# What is being asked:
Every line below should be copied exactly; drop the pictures.

::::::

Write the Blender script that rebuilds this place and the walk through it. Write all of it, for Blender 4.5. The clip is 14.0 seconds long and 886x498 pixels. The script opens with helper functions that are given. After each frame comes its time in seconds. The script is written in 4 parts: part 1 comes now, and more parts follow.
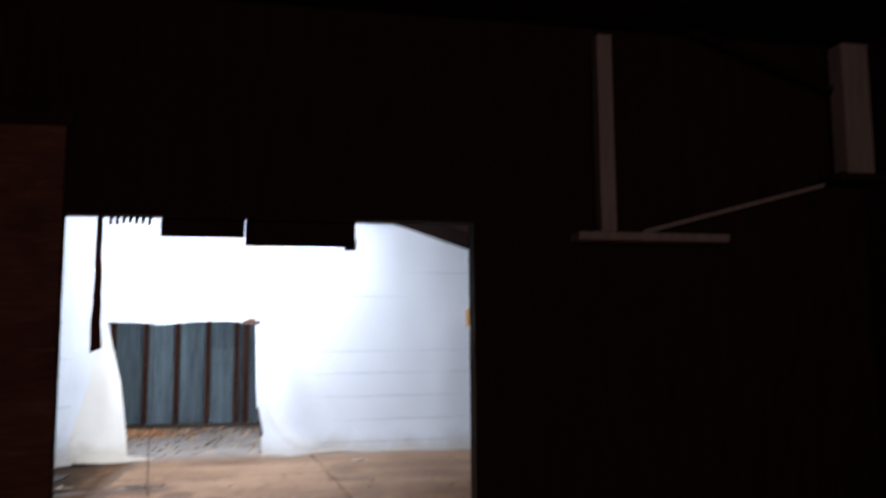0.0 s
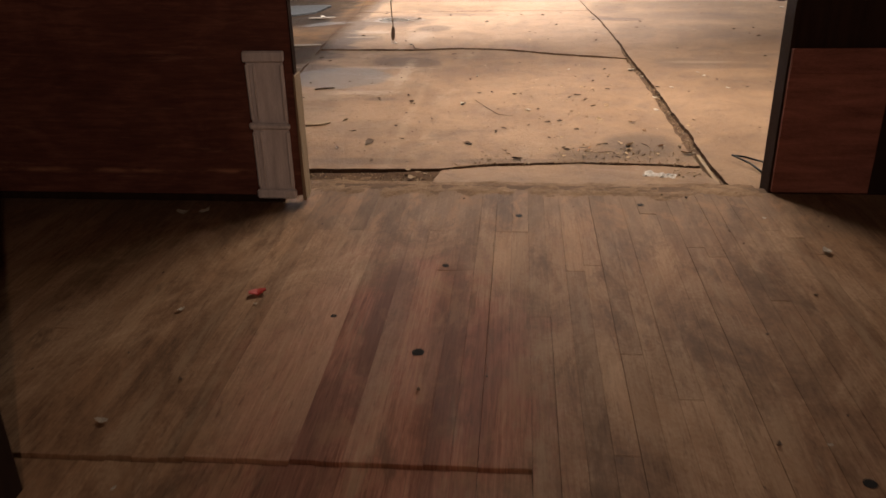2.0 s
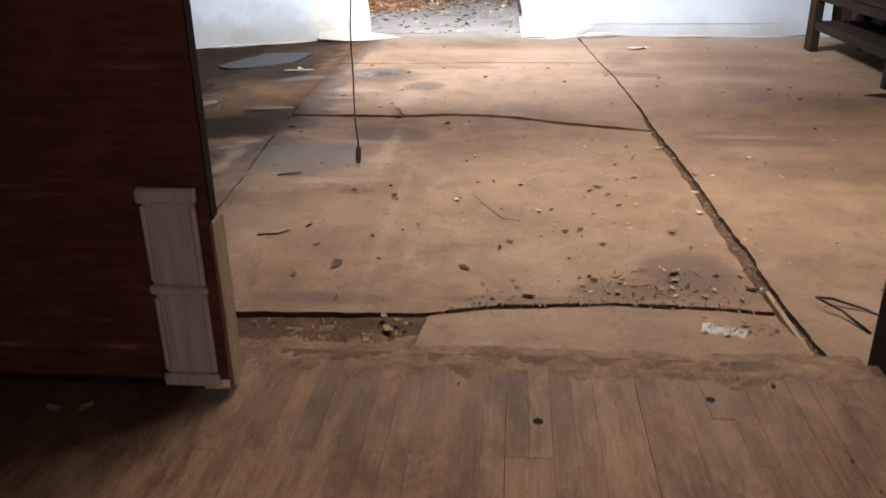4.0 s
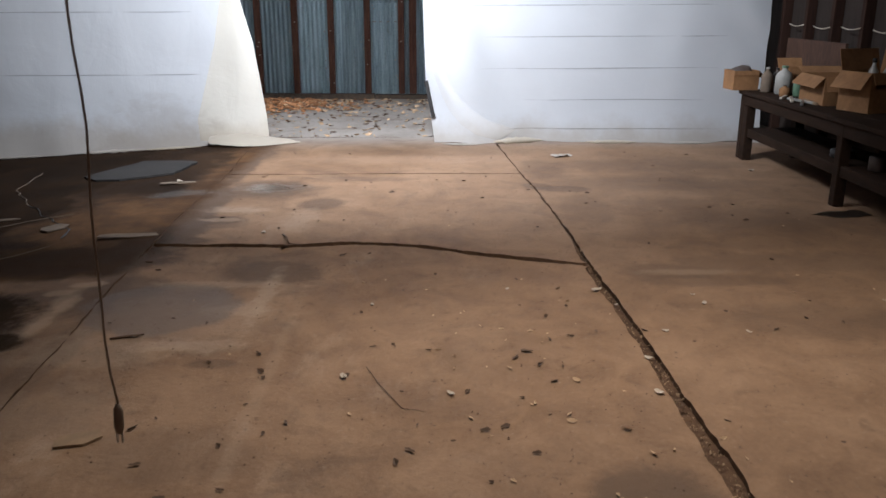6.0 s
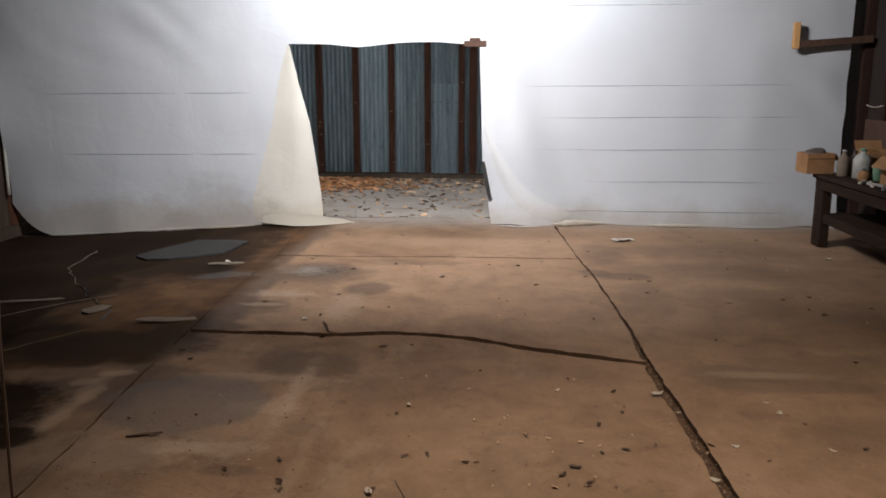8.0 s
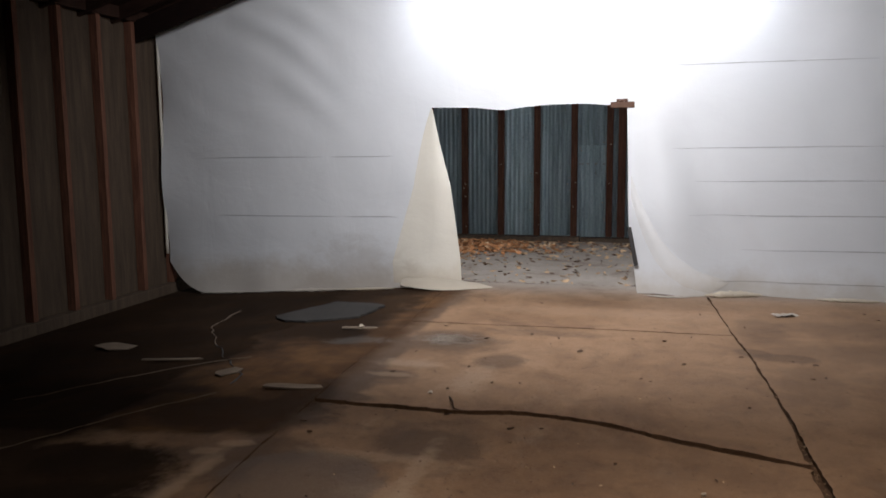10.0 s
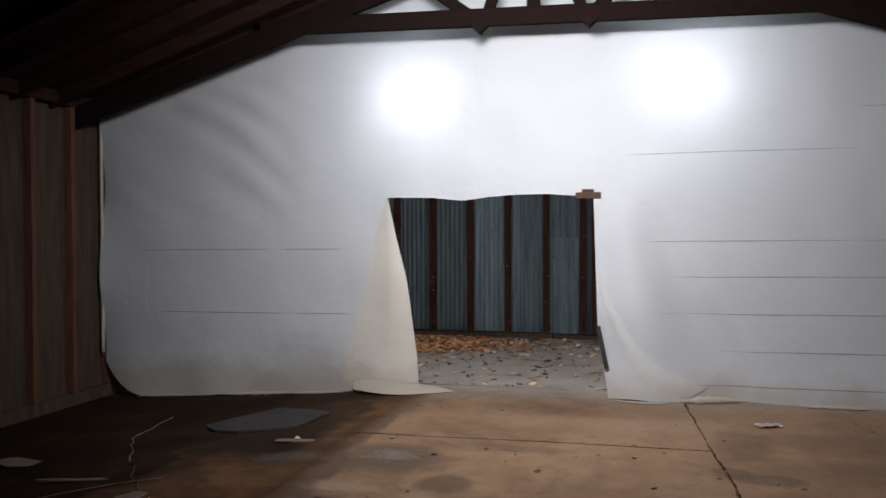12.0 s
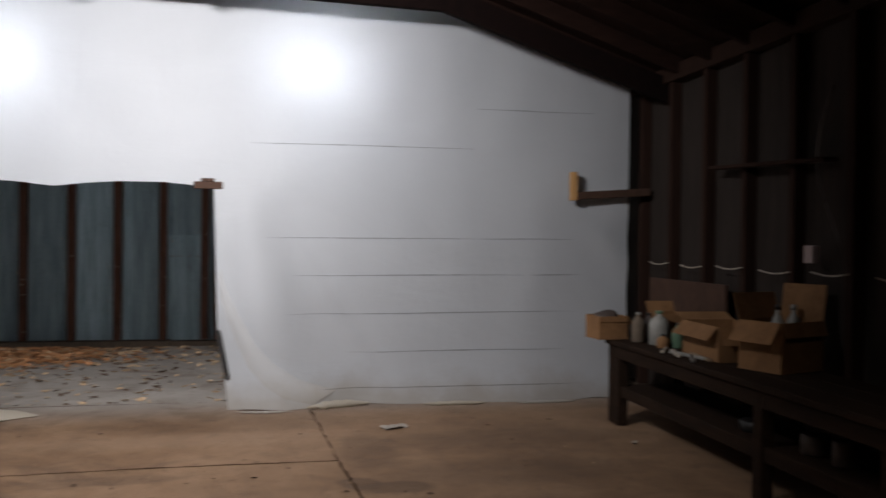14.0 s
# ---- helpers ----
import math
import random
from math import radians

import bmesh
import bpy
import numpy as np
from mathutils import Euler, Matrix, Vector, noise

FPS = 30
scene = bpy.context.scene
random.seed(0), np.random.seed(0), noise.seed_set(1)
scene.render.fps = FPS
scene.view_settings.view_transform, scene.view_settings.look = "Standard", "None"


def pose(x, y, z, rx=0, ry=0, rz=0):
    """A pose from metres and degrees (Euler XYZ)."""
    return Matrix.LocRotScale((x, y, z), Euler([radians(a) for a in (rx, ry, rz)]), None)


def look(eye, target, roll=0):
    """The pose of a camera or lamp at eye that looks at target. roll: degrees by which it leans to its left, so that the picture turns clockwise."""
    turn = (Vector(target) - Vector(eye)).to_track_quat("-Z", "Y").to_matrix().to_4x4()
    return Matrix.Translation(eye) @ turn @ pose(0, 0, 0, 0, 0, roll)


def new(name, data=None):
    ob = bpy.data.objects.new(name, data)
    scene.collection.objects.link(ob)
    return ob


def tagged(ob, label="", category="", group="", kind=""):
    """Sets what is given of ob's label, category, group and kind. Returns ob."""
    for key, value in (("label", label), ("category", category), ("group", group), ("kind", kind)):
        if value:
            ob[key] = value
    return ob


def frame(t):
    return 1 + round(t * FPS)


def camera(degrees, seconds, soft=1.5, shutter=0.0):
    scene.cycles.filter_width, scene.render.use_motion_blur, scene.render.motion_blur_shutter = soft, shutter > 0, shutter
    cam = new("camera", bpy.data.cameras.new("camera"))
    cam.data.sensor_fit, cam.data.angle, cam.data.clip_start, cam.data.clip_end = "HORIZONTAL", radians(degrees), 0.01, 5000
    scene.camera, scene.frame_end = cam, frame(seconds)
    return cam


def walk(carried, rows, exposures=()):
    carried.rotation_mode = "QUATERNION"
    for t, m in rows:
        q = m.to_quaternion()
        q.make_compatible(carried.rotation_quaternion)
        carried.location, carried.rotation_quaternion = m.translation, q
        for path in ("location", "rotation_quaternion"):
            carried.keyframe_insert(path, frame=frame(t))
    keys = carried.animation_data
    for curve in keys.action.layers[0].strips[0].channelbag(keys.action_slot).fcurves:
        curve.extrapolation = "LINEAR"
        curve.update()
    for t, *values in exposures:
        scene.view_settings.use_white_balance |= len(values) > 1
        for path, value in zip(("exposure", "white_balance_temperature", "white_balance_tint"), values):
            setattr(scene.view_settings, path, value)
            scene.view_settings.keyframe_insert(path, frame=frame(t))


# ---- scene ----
cam = camera(56.8, 14.0, 1.5, 0.4)
PATH = [
    (0, (0.04, -0.45, 1.72), (0.463, 1.505, 1.944), -0.4),
    (0.5, (0.034, -0.396, 1.704), (0.198, 1.595, 1.606), -0.4),
    (1, (0.048, -0.19, 1.605), (0.053, 1.769, 1.203), -0.5),
    (1.5, (0.067, 0.058, 1.512), (-0.059, 1.937, 0.838), -1.1),
    (2, (0.031, 0.397, 1.51), (-0.145, 2.21, 0.683), -1.2),
    (4.5, (-0.077, 2.039, 1.617), (-0.231, 3.896, 0.89), -0.6),
    (5, (-0.101, 2.372, 1.592), (-0.19, 4.259, 0.935), -0.1),
    (5.5, (-0.007, 2.689, 1.597), (-0.019, 4.589, 0.974), 0.0),
    (6, (0.035, 2.927, 1.599), (0.054, 4.842, 1.021), 0.1),
    (6.5, (0.033, 3.063, 1.601), (0.071, 4.987, 1.054), 0.3),
    (7, (0.131, 3.159, 1.581), (0.173, 5.098, 1.094), 0.1),
    (7.5, (0.156, 3.201, 1.593), (0.12, 5.146, 1.13), 0.1),
    (8, (0.136, 3.267, 1.605), (-0.002, 5.222, 1.206), -0.0),
    (8.5, (0.137, 3.328, 1.603), (-0.088, 5.279, 1.226), -0.2),
    (9, (0.152, 3.414, 1.611), (-0.194, 5.349, 1.239), -0.2),
    (11.5, (0.305, 4.082, 1.647), (-0.248, 6.003, 1.601), -0.1),
    (12, (0.356, 4.319, 1.639), (-0.116, 6.262, 1.603), -0.2),
    (12.5, (0.405, 4.429, 1.648), (-0.012, 6.385, 1.610), -0.3),
    (13, (0.402, 4.576, 1.679), (0.164, 6.562, 1.637), 0.3),
    (13.5, (0.411, 4.834, 1.627), (0.447, 6.833, 1.590), 0.2),
    (14, (0.392, 4.994, 1.560), (0.803, 6.952, 1.537), 0.7),
]
EXPOSURES = [(0, 1.25, 5700, 11), (0.5, 0.45, 5550, 11), (1.0, 0.6, 5800, 10), (1.5, 1.45, 6900, 12), (2.0, 2.25, 6800, 12), (4.5, 1.92, 5800, 10), (5.0, 1.6, 5800, 10), (6.0, 1.22, 6050, 10), (7.5, 0.88, 6500, 11), (9.0, 0.70, 6700, 12), (11.5, 0.12, 6550, 12), (12.5, 0.03, 6600, 12), (13.0, 0.0, 6600, 12), (13.5, 0.0, 6600, 12), (14.0, -0.1, 6650, 12)]
walk(cam, [(t, look(eye, target, roll)) for t, eye, target, roll in PATH], EXPOSURES)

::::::

# Response to the exercise:
Write the Blender script that rebuilds this place and the walk through it. Write all of it, for Blender 4.5. The clip is 14.0 seconds long and 886x498 pixels. The script opens with helper functions that are given. After each frame comes its time in seconds. The script is written in 4 parts: part 1 comes now, and more parts follow.
0.0 s
2.0 s
4.0 s
6.0 s
8.0 s
10.0 s
12.0 s
14.0 s
# ---- helpers ----
import math
import random
from math import radians

import bmesh
import bpy
import numpy as np
from mathutils import Euler, Matrix, Vector, noise

FPS = 30
scene = bpy.context.scene
random.seed(0), np.random.seed(0), noise.seed_set(1)
scene.render.fps = FPS
scene.view_settings.view_transform, scene.view_settings.look = "Standard", "None"


def pose(x, y, z, rx=0, ry=0, rz=0):
    """A pose from metres and degrees (Euler XYZ)."""
    return Matrix.LocRotScale((x, y, z), Euler([radians(a) for a in (rx, ry, rz)]), None)


def look(eye, target, roll=0):
    """The pose of a camera or lamp at eye that looks at target. roll: degrees by which it leans to its left, so that the picture turns clockwise."""
    turn = (Vector(target) - Vector(eye)).to_track_quat("-Z", "Y").to_matrix().to_4x4()
    return Matrix.Translation(eye) @ turn @ pose(0, 0, 0, 0, 0, roll)


def new(name, data=None):
    ob = bpy.data.objects.new(name, data)
    scene.collection.objects.link(ob)
    return ob


def tagged(ob, label="", category="", group="", kind=""):
    """Sets what is given of ob's label, category, group and kind. Returns ob."""
    for key, value in (("label", label), ("category", category), ("group", group), ("kind", kind)):
        if value:
            ob[key] = value
    return ob


def frame(t):
    return 1 + round(t * FPS)


def camera(degrees, seconds, soft=1.5, shutter=0.0):
    scene.cycles.filter_width, scene.render.use_motion_blur, scene.render.motion_blur_shutter = soft, shutter > 0, shutter
    cam = new("camera", bpy.data.cameras.new("camera"))
    cam.data.sensor_fit, cam.data.angle, cam.data.clip_start, cam.data.clip_end = "HORIZONTAL", radians(degrees), 0.01, 5000
    scene.camera, scene.frame_end = cam, frame(seconds)
    return cam


def walk(carried, rows, exposures=()):
    carried.rotation_mode = "QUATERNION"
    for t, m in rows:
        q = m.to_quaternion()
        q.make_compatible(carried.rotation_quaternion)
        carried.location, carried.rotation_quaternion = m.translation, q
        for path in ("location", "rotation_quaternion"):
            carried.keyframe_insert(path, frame=frame(t))
    keys = carried.animation_data
    for curve in keys.action.layers[0].strips[0].channelbag(keys.action_slot).fcurves:
        curve.extrapolation = "LINEAR"
        curve.update()
    for t, *values in exposures:
        scene.view_settings.use_white_balance |= len(values) > 1
        for path, value in zip(("exposure", "white_balance_temperature", "white_balance_tint"), values):
            setattr(scene.view_settings, path, value)
            scene.view_settings.keyframe_insert(path, frame=frame(t))


# ---- scene ----
cam = camera(56.8, 14.0, 1.5, 0.4)
PATH = [
    (0, (0.04, -0.45, 1.72), (0.463, 1.505, 1.944), -0.4),
    (0.5, (0.034, -0.396, 1.704), (0.198, 1.595, 1.606), -0.4),
    (1, (0.048, -0.19, 1.605), (0.053, 1.769, 1.203), -0.5),
    (1.5, (0.067, 0.058, 1.512), (-0.059, 1.937, 0.838), -1.1),
    (2, (0.031, 0.397, 1.51), (-0.145, 2.21, 0.683), -1.2),
    (4.5, (-0.077, 2.039, 1.617), (-0.231, 3.896, 0.89), -0.6),
    (5, (-0.101, 2.372, 1.592), (-0.19, 4.259, 0.935), -0.1),
    (5.5, (-0.007, 2.689, 1.597), (-0.019, 4.589, 0.974), 0.0),
    (6, (0.035, 2.927, 1.599), (0.054, 4.842, 1.021), 0.1),
    (6.5, (0.033, 3.063, 1.601), (0.071, 4.987, 1.054), 0.3),
    (7, (0.131, 3.159, 1.581), (0.173, 5.098, 1.094), 0.1),
    (7.5, (0.156, 3.201, 1.593), (0.12, 5.146, 1.13), 0.1),
    (8, (0.136, 3.267, 1.605), (-0.002, 5.222, 1.206), -0.0),
    (8.5, (0.137, 3.328, 1.603), (-0.088, 5.279, 1.226), -0.2),
    (9, (0.152, 3.414, 1.611), (-0.194, 5.349, 1.239), -0.2),
    (11.5, (0.305, 4.082, 1.647), (-0.248, 6.003, 1.601), -0.1),
    (12, (0.356, 4.319, 1.639), (-0.116, 6.262, 1.603), -0.2),
    (12.5, (0.405, 4.429, 1.648), (-0.012, 6.385, 1.610), -0.3),
    (13, (0.402, 4.576, 1.679), (0.164, 6.562, 1.637), 0.3),
    (13.5, (0.411, 4.834, 1.627), (0.447, 6.833, 1.590), 0.2),
    (14, (0.392, 4.994, 1.560), (0.803, 6.952, 1.537), 0.7),
]
EXPOSURES = [(0, 1.25, 5700, 11), (0.5, 0.45, 5550, 11), (1.0, 0.6, 5800, 10), (1.5, 1.45, 6900, 12), (2.0, 2.25, 6800, 12), (4.5, 1.92, 5800, 10), (5.0, 1.6, 5800, 10), (6.0, 1.22, 6050, 10), (7.5, 0.88, 6500, 11), (9.0, 0.70, 6700, 12), (11.5, 0.12, 6550, 12), (12.5, 0.03, 6600, 12), (13.0, 0.0, 6600, 12), (13.5, 0.0, 6600, 12), (14.0, -0.1, 6650, 12)]
walk(cam, [(t, look(eye, target, roll)) for t, eye, target, roll in PATH], EXPOSURES)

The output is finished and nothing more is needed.